## Exercise goal
Begin with the first line and repeat exactly through the line containing "scene = bpy.context.scene"; leave every image out.

## Raw data

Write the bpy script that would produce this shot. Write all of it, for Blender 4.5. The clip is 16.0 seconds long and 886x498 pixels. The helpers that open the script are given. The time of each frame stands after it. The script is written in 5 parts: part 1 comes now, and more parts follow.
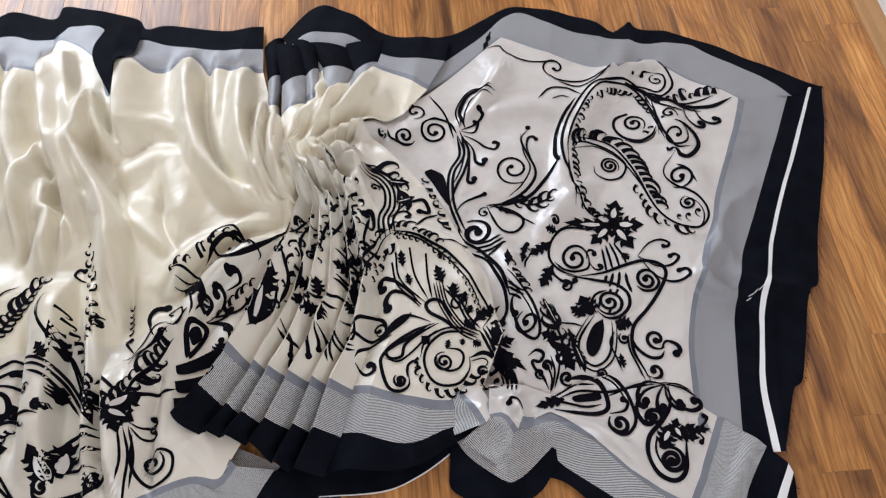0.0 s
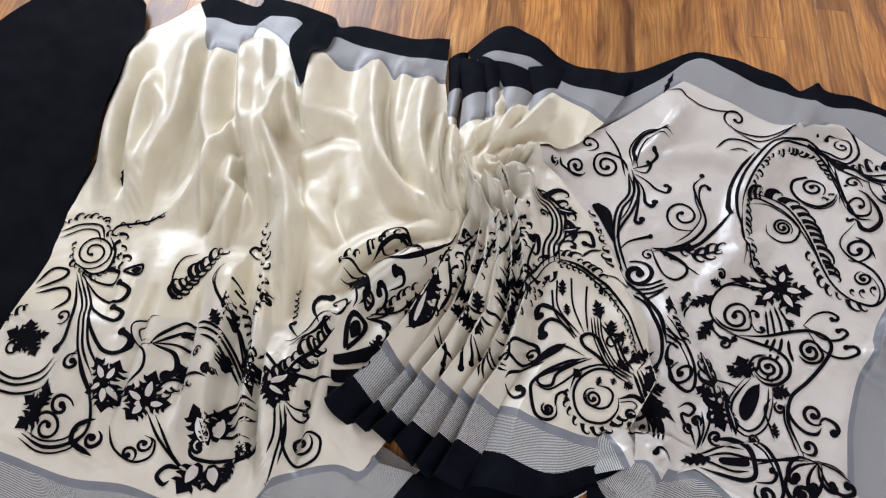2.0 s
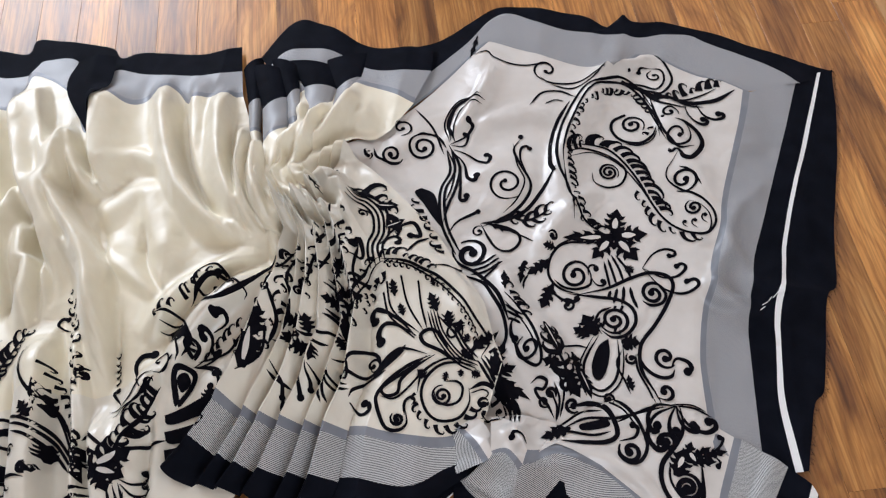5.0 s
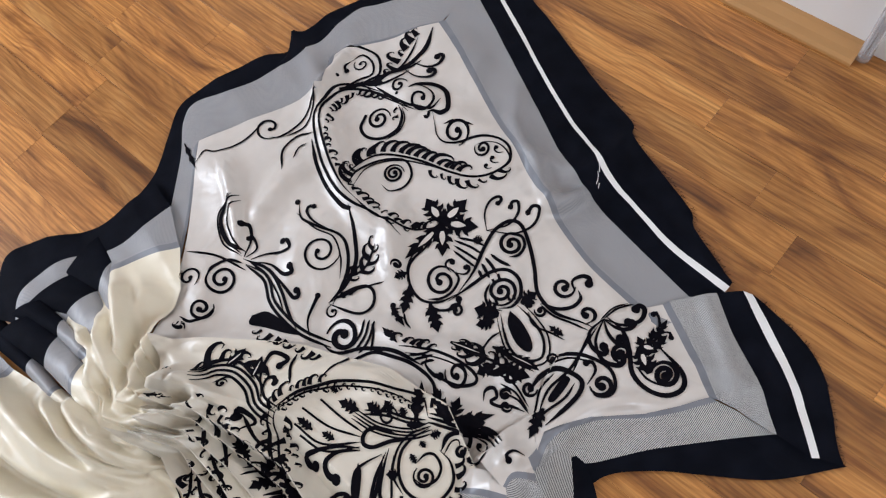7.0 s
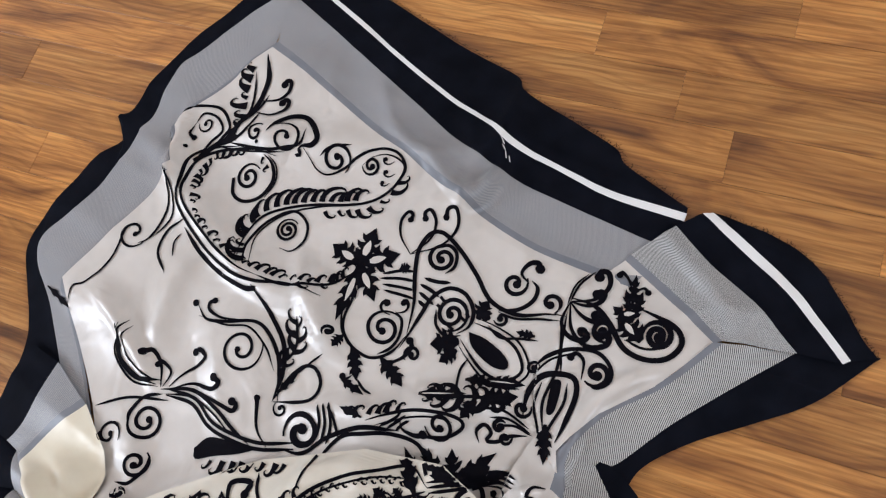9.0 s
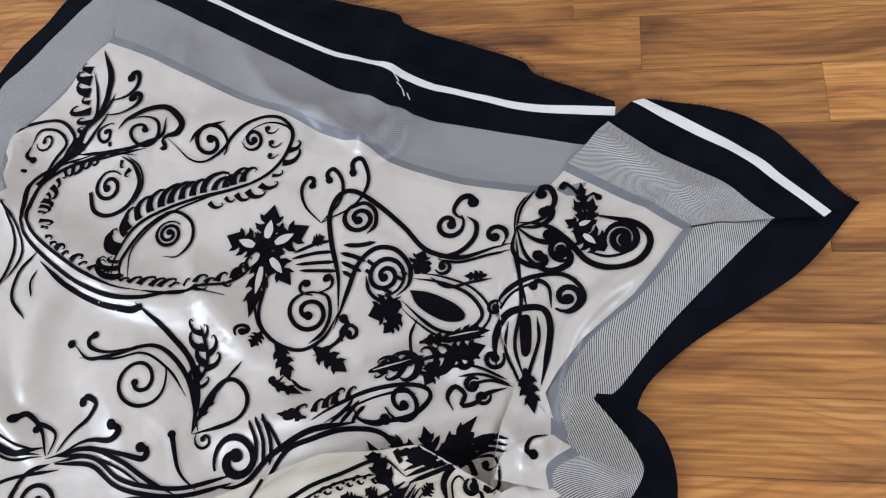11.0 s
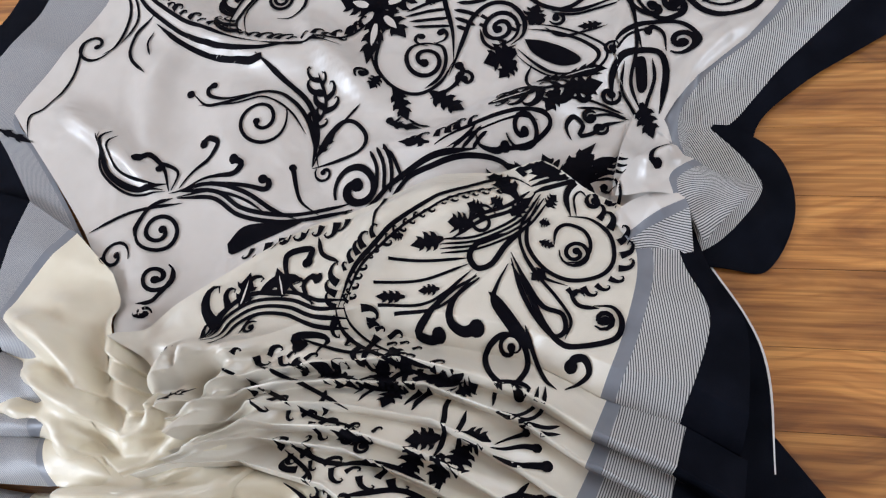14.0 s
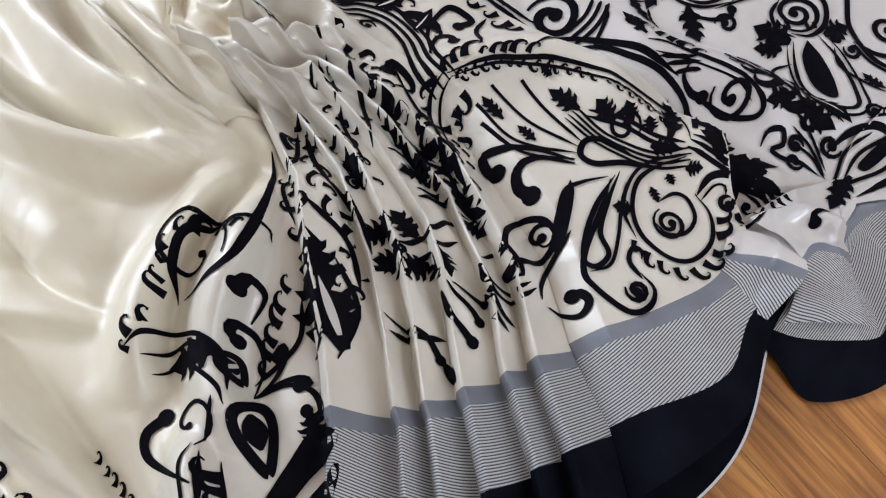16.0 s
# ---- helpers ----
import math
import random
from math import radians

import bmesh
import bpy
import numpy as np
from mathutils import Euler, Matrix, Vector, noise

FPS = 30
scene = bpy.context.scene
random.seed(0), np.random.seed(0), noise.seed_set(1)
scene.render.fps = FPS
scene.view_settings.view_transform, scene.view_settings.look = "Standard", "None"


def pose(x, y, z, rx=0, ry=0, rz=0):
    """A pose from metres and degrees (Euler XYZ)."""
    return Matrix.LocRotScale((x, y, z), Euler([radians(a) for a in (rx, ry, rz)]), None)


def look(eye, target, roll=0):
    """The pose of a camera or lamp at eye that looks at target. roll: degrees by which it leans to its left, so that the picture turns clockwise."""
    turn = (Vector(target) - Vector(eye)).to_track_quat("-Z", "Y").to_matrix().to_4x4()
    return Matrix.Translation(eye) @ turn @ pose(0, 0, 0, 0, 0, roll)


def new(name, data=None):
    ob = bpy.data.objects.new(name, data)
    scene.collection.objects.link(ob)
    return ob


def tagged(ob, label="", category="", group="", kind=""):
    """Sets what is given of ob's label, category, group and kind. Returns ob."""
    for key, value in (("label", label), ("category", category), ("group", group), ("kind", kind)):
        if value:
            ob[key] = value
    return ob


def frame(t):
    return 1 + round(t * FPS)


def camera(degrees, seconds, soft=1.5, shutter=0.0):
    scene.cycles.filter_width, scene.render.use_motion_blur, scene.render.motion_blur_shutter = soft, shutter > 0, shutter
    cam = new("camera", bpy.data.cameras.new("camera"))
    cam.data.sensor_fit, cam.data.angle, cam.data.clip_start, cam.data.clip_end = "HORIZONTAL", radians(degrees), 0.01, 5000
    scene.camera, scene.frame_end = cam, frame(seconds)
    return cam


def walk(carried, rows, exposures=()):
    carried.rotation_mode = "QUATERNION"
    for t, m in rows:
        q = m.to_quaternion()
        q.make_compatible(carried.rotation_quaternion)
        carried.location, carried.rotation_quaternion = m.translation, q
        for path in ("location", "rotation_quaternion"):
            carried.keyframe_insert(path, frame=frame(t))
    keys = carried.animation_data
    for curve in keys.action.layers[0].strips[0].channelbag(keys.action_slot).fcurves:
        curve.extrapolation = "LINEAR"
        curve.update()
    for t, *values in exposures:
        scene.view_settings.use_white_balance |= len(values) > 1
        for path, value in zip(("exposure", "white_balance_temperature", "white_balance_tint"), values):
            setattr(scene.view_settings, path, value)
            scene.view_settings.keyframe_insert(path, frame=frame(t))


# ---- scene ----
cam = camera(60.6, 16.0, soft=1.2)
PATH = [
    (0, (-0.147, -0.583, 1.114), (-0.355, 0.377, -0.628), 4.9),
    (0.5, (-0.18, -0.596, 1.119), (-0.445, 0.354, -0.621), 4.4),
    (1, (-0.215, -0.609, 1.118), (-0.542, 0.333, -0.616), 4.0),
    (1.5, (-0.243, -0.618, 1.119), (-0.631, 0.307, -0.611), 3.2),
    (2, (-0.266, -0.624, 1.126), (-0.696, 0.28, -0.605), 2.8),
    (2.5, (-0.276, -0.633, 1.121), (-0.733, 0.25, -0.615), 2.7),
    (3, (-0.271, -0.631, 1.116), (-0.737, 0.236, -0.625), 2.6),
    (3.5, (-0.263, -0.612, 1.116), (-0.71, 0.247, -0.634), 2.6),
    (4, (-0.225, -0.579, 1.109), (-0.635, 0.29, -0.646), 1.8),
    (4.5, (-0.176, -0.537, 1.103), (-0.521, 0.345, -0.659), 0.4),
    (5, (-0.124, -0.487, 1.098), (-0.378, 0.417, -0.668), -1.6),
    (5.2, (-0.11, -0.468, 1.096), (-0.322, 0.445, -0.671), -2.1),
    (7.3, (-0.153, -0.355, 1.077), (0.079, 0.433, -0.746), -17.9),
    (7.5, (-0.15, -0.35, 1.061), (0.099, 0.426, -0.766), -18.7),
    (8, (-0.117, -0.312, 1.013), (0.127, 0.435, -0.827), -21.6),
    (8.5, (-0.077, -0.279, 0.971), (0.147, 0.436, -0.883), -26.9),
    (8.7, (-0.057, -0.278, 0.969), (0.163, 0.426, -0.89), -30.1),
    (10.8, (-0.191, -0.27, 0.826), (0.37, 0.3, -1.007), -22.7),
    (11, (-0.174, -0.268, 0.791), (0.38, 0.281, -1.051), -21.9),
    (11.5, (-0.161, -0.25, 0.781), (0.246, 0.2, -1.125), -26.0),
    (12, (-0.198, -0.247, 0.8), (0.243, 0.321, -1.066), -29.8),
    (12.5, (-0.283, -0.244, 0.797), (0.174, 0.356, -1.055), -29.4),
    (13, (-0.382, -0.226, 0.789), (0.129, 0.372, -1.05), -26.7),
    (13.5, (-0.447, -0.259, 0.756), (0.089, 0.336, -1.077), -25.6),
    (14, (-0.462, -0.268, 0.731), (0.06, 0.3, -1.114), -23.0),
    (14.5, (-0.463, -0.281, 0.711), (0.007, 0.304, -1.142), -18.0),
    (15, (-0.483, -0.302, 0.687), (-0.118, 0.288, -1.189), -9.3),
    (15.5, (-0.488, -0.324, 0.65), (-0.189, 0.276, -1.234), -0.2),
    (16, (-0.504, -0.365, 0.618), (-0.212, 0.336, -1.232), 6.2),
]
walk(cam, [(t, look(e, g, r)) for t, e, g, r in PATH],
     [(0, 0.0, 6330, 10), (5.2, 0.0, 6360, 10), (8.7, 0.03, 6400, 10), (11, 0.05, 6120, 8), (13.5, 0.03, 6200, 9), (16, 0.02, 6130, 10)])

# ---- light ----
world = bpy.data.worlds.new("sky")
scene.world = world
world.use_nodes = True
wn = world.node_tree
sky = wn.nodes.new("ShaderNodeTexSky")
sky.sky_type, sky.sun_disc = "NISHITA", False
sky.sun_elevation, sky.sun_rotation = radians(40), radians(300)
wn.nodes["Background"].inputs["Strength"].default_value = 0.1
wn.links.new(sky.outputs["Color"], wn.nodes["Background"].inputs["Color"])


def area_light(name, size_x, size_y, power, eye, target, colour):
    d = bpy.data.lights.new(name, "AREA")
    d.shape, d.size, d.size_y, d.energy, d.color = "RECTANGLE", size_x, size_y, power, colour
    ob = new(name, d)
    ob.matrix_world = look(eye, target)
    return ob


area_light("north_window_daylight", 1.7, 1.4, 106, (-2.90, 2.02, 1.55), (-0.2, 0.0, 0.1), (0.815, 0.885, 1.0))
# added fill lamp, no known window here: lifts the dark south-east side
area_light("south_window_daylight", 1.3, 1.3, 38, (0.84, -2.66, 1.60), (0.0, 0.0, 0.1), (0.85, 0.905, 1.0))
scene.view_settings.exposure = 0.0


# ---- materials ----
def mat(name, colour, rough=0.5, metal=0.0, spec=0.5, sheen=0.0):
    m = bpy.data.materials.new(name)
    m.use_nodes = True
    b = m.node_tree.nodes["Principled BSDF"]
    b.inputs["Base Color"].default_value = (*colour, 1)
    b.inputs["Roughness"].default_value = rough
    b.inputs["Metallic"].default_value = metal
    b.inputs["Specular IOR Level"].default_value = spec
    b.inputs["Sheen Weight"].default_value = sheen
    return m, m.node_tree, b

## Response
Write the bpy script that would produce this shot. Write all of it, for Blender 4.5. The clip is 16.0 seconds long and 886x498 pixels. The helpers that open the script are given. The time of each frame stands after it. The script is written in 5 parts: part 1 comes now, and more parts follow.
0.0 s
2.0 s
5.0 s
7.0 s
9.0 s
11.0 s
14.0 s
16.0 s
# ---- helpers ----
import math
import random
from math import radians

import bmesh
import bpy
import numpy as np
from mathutils import Euler, Matrix, Vector, noise

FPS = 30
scene = bpy.context.scene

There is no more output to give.